====== Material provided

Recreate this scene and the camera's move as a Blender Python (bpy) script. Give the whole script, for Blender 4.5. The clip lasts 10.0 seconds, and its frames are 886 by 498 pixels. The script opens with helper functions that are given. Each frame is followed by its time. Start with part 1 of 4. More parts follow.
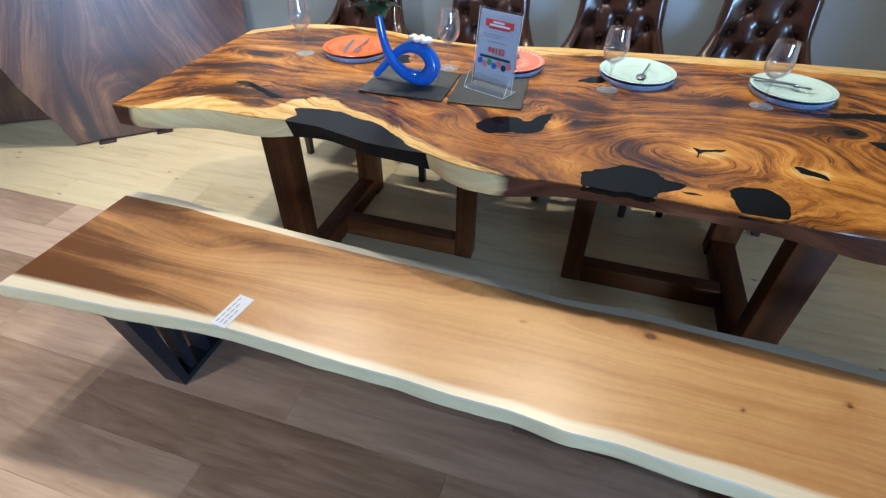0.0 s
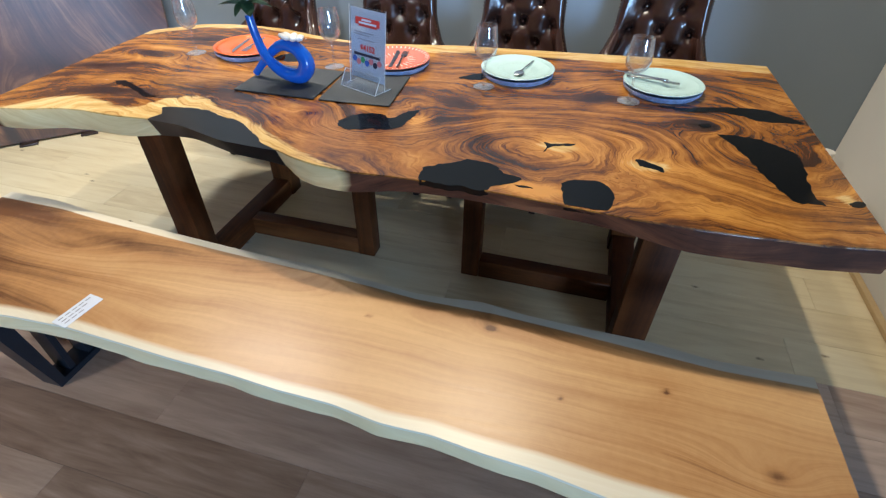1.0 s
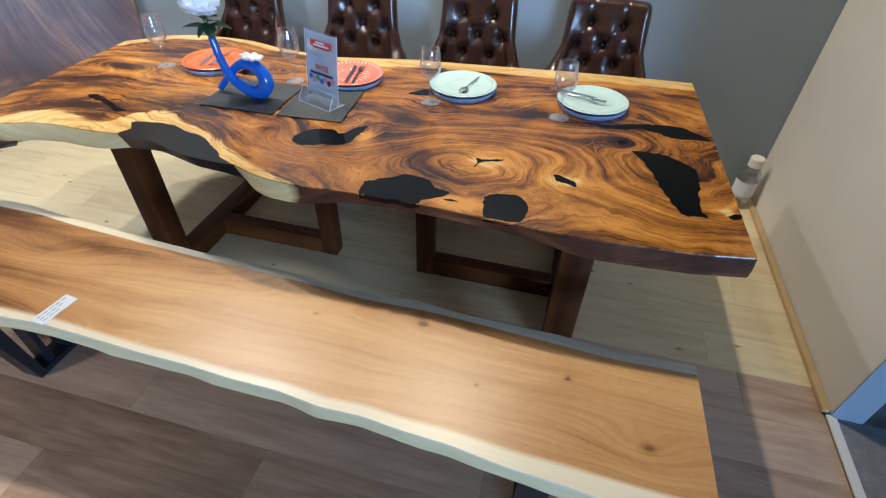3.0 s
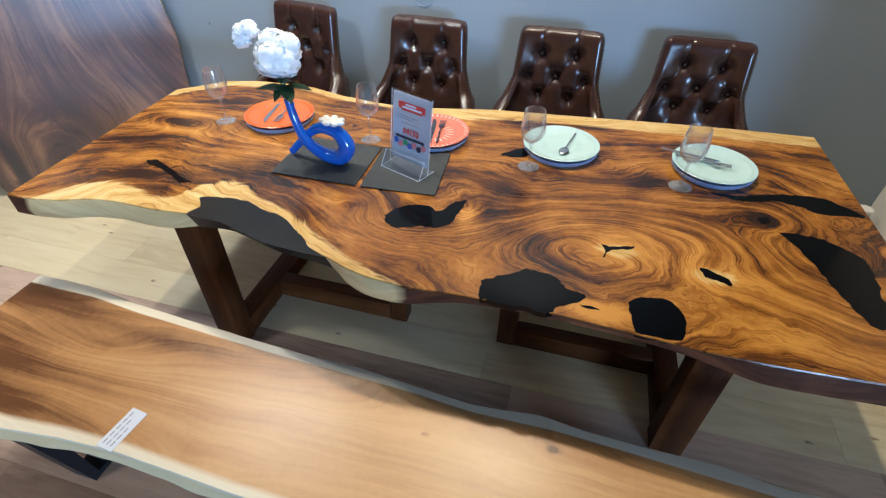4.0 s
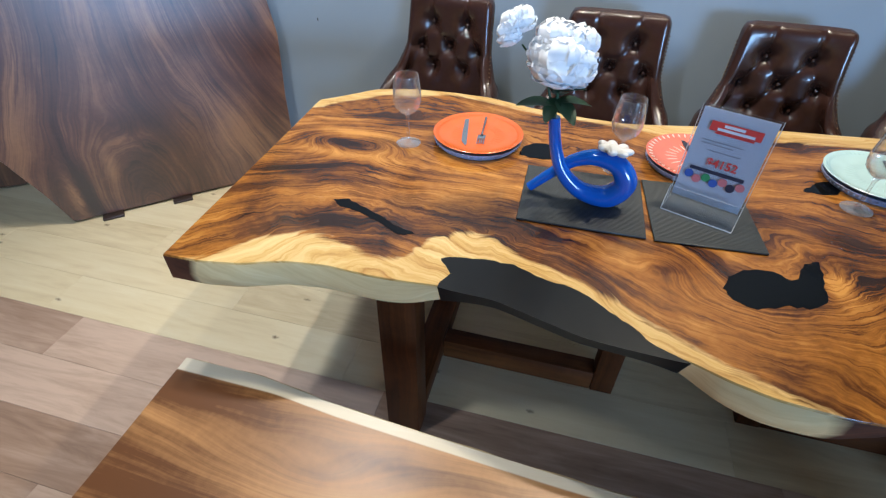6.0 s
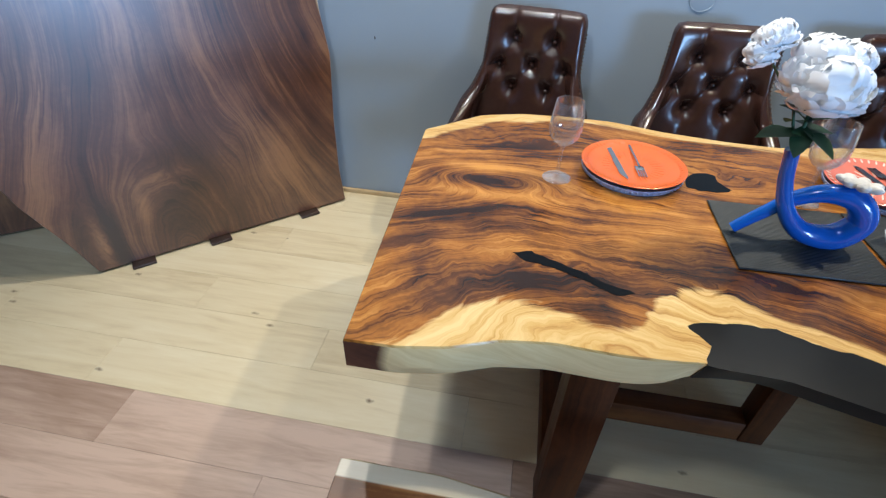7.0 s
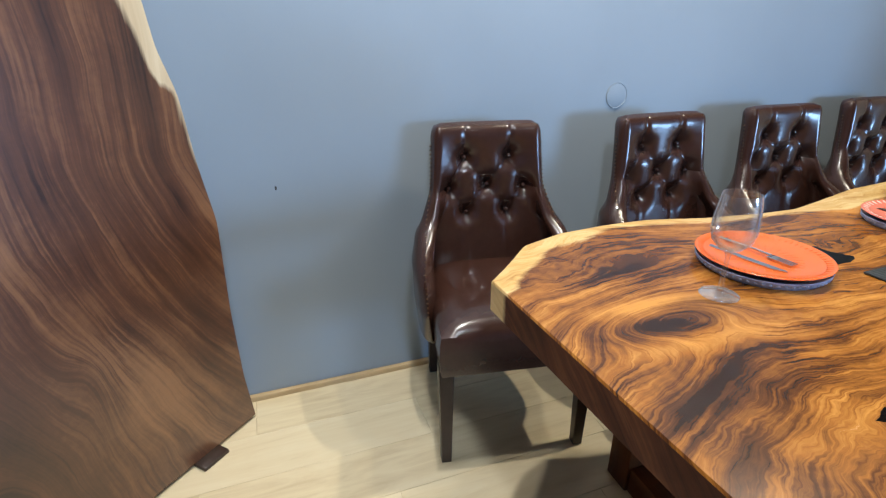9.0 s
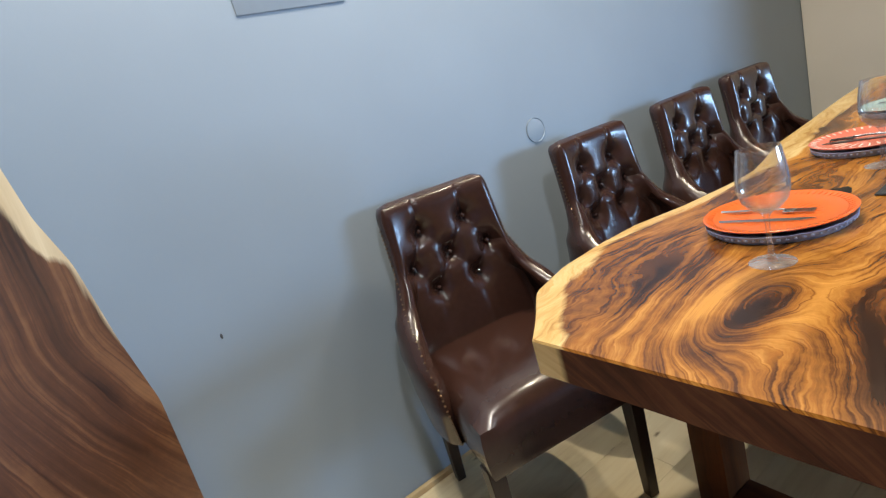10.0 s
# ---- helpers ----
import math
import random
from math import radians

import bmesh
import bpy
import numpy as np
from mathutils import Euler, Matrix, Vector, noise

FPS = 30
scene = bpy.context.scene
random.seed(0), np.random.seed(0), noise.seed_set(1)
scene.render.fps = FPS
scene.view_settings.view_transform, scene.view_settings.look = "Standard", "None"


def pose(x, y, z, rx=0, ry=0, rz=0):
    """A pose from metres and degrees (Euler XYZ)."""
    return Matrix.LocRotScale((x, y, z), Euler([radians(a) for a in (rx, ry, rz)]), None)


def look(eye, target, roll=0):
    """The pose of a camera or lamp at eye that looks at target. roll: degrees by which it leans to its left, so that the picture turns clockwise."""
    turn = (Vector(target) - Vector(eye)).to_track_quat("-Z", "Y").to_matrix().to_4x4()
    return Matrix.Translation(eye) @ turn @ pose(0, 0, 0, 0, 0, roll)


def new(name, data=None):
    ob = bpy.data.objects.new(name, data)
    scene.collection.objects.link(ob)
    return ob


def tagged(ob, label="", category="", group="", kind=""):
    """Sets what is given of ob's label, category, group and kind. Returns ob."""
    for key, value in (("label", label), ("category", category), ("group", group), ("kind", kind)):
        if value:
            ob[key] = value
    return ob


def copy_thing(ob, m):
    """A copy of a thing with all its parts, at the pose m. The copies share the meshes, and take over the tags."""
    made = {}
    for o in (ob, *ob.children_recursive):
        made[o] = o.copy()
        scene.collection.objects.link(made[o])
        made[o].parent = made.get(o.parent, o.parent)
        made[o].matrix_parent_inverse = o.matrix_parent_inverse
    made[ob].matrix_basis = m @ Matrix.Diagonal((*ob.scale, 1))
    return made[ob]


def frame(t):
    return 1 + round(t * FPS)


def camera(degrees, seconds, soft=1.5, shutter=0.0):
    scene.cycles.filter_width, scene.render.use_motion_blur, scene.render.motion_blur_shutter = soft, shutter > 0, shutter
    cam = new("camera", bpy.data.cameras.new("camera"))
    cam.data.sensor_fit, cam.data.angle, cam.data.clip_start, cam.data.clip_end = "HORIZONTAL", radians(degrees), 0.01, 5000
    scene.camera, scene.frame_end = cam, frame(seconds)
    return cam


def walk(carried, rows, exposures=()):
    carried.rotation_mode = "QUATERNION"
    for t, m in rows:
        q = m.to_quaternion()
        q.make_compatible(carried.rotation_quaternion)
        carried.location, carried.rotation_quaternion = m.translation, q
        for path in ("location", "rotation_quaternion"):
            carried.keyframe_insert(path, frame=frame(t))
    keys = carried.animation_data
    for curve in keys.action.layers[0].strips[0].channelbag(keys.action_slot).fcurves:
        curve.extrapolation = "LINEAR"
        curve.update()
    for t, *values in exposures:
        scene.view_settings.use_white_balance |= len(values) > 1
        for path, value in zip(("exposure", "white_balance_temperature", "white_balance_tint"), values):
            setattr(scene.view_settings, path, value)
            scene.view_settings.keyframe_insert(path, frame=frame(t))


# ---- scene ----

============

- What the task requires -
Each line of the data is to be duplicated exactly; pictures stay out of the copy.

- Exercise answer -
Recreate this scene and the camera's move as a Blender Python (bpy) script. Give the whole script, for Blender 4.5. The clip lasts 10.0 seconds, and its frames are 886 by 498 pixels. The script opens with helper functions that are given. Each frame is followed by its time. Start with part 1 of 4. More parts follow.
0.0 s
1.0 s
3.0 s
4.0 s
6.0 s
7.0 s
9.0 s
10.0 s
# ---- helpers ----
import math
import random
from math import radians

import bmesh
import bpy
import numpy as np
from mathutils import Euler, Matrix, Vector, noise

FPS = 30
scene = bpy.context.scene
random.seed(0), np.random.seed(0), noise.seed_set(1)
scene.render.fps = FPS
scene.view_settings.view_transform, scene.view_settings.look = "Standard", "None"


def pose(x, y, z, rx=0, ry=0, rz=0):
    """A pose from metres and degrees (Euler XYZ)."""
    return Matrix.LocRotScale((x, y, z), Euler([radians(a) for a in (rx, ry, rz)]), None)


def look(eye, target, roll=0):
    """The pose of a camera or lamp at eye that looks at target. roll: degrees by which it leans to its left, so that the picture turns clockwise."""
    turn = (Vector(target) - Vector(eye)).to_track_quat("-Z", "Y").to_matrix().to_4x4()
    return Matrix.Translation(eye) @ turn @ pose(0, 0, 0, 0, 0, roll)


def new(name, data=None):
    ob = bpy.data.objects.new(name, data)
    scene.collection.objects.link(ob)
    return ob


def tagged(ob, label="", category="", group="", kind=""):
    """Sets what is given of ob's label, category, group and kind. Returns ob."""
    for key, value in (("label", label), ("category", category), ("group", group), ("kind", kind)):
        if value:
            ob[key] = value
    return ob


def copy_thing(ob, m):
    """A copy of a thing with all its parts, at the pose m. The copies share the meshes, and take over the tags."""
    made = {}
    for o in (ob, *ob.children_recursive):
        made[o] = o.copy()
        scene.collection.objects.link(made[o])
        made[o].parent = made.get(o.parent, o.parent)
        made[o].matrix_parent_inverse = o.matrix_parent_inverse
    made[ob].matrix_basis = m @ Matrix.Diagonal((*ob.scale, 1))
    return made[ob]


def frame(t):
    return 1 + round(t * FPS)


def camera(degrees, seconds, soft=1.5, shutter=0.0):
    scene.cycles.filter_width, scene.render.use_motion_blur, scene.render.motion_blur_shutter = soft, shutter > 0, shutter
    cam = new("camera", bpy.data.cameras.new("camera"))
    cam.data.sensor_fit, cam.data.angle, cam.data.clip_start, cam.data.clip_end = "HORIZONTAL", radians(degrees), 0.01, 5000
    scene.camera, scene.frame_end = cam, frame(seconds)
    return cam


def walk(carried, rows, exposures=()):
    carried.rotation_mode = "QUATERNION"
    for t, m in rows:
        q = m.to_quaternion()
        q.make_compatible(carried.rotation_quaternion)
        carried.location, carried.rotation_quaternion = m.translation, q
        for path in ("location", "rotation_quaternion"):
            carried.keyframe_insert(path, frame=frame(t))
    keys = carried.animation_data
    for curve in keys.action.layers[0].strips[0].channelbag(keys.action_slot).fcurves:
        curve.extrapolation = "LINEAR"
        curve.update()
    for t, *values in exposures:
        scene.view_settings.use_white_balance |= len(values) > 1
        for path, value in zip(("exposure", "white_balance_temperature", "white_balance_tint"), values):
            setattr(scene.view_settings, path, value)
            scene.view_settings.keyframe_insert(path, frame=frame(t))


# ---- scene ----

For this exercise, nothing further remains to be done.